Defense attorney Deke Winters and police chief Vince Delgatto are lifelong friends who lock horns when Deke discovers the legal loophole that could set Kenny free: Vince neglected to read Kenny his rights before he confessed. But Graham does more than pose the often-asked ethical question, Do we protect the rights of the accused at the expense of public safety? Instead he draws us into Deke's struggle to prove his loyalty to Vince while maintaining his professional integrity, thereby bringing the ethical question down to a personal level that involves us emotionally and intellectually.

Kenny is a disturbing figure precisely because he remains so mysterious. Outwardly soft-spoken and gentle, he seems unaware of his cruel capabilities. Guilt is far from an issue for him: he describes the murder unabashedly, cheerfully recounting how he lured the girl to an empty construction site. Chillingly, his only remorse is for destroying property, not for mutilating the girl and toppling bricks on her.

We can't comprehend the "demons" that drive Kenny to murder, Graham suggests, but we can relate to the ghosts that haunt Deke, who's recovering from a drug addiction that destroyed his big-city career, alienated him from his family, and caused him to move back to his little hometown. Even Vince, who is surrounded by family and respected as the town's police chief, has to fight his own psychological battles. A killer may go free and his career may be ruined because of his mistake. Even more overwhelming is the knowledge that the victim might have been found alive if Vince had given the crime scene more than a cursory patrol initially. In Vince's eloquently succinct words, "Being the town asshole doesn't compare."

Certainly, too many bad things happen to good people for Minor Demons to be believable. But at the base of this melodrama is a timeless theme: the healing powers and limitations of friendship.

Profiles artistic director Joe Jahraus and company member Darrell Christopher have the rapport necessary to play childhood buddies Vince and Deke, but director Kay Martinovich should reign in their tendency to play to extremes. The two wrestle and exchange noogies in a way I've never seen grown men do. Jahraus lives up to Vince's complexities in most ways but nearly slips into caricature with an excess of deses and doses to prove Vince is just a regular guy. Christopher takes the "fallen man" bit too far: he's hunched over and grunts as much as he speaks. He's almost a cartoon figure, perpetually wearing the same suit and red tie, always with his lawyer's briefcase nearby.
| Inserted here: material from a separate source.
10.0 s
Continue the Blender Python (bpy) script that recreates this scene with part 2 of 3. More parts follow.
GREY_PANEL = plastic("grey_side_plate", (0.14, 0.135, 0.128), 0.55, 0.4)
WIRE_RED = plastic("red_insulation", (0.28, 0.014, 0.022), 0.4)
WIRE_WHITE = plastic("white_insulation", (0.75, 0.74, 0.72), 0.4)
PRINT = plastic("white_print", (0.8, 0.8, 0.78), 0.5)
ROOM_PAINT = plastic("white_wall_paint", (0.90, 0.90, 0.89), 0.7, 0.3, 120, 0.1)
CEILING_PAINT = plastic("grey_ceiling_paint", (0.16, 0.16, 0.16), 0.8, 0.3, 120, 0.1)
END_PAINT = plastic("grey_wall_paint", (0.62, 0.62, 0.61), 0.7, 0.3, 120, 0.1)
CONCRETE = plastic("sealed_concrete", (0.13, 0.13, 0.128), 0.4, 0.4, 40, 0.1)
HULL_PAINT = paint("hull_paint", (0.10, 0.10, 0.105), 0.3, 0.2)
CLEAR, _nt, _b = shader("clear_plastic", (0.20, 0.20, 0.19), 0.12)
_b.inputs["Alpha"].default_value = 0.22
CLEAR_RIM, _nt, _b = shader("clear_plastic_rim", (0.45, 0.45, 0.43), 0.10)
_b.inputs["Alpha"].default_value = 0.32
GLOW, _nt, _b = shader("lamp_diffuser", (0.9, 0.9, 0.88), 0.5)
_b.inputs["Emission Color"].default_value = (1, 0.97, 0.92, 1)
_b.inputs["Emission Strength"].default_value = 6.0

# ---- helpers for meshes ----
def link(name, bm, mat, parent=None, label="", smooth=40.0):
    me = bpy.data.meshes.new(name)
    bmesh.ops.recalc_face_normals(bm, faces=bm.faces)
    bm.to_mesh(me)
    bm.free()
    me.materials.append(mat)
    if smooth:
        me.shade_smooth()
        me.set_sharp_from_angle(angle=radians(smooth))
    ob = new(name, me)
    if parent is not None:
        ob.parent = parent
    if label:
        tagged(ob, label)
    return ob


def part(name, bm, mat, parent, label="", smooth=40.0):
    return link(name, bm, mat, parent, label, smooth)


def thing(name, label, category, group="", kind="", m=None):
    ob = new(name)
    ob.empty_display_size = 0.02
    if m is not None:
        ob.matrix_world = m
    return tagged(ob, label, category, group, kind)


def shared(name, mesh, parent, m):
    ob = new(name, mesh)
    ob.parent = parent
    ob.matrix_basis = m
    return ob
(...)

In contrast, C.J. Bacino is nicely restrained as Kenny. He gives the adolescent killer an unexpected and unsettling calmness and boyish enthusiasm. As Deke's colleague Diane, Kerry Richlan also plays refreshingly against stereotype. Though she's first introduced to us as a "prick"--an unfeeling lawyer who defended the rapist of an 84-year-old woman--Richlan gives Diane a warmth not often invested in fictional career women.

By using overlapping sets Martinovich cuts down on scene changes, which would have hindered the pace of this conflict-packed play. A couch, table, desk, and bed thinly spread over three levels on the small stage represent Vince's home, the lawyer's office, the police station, and Kenny's room. But given the overlapping scenes--as when Kenny begins a monologue on the top level while players finish a scene on the bottom level--the cast should have had tighter direction. Rather than flow together, one scene seems to interrupt the other.

Kathy Fabian's frugal set actually heightens the play's mood. On the back wall, chalky white lines merely imply a farmhouse and picket fence. These impressionistic images and the sparse set echo the barrenness of the season--the play's set in winter--and emphasize the bleakness of the situation.

No doubt Minor Demons is a titillating story, but it's told more for the value of its character portraits than for shock value. And though the cast lack polish, they have no trouble reminding us that the minor demons haunting Deke and Vince have threatened all of us at one time or another.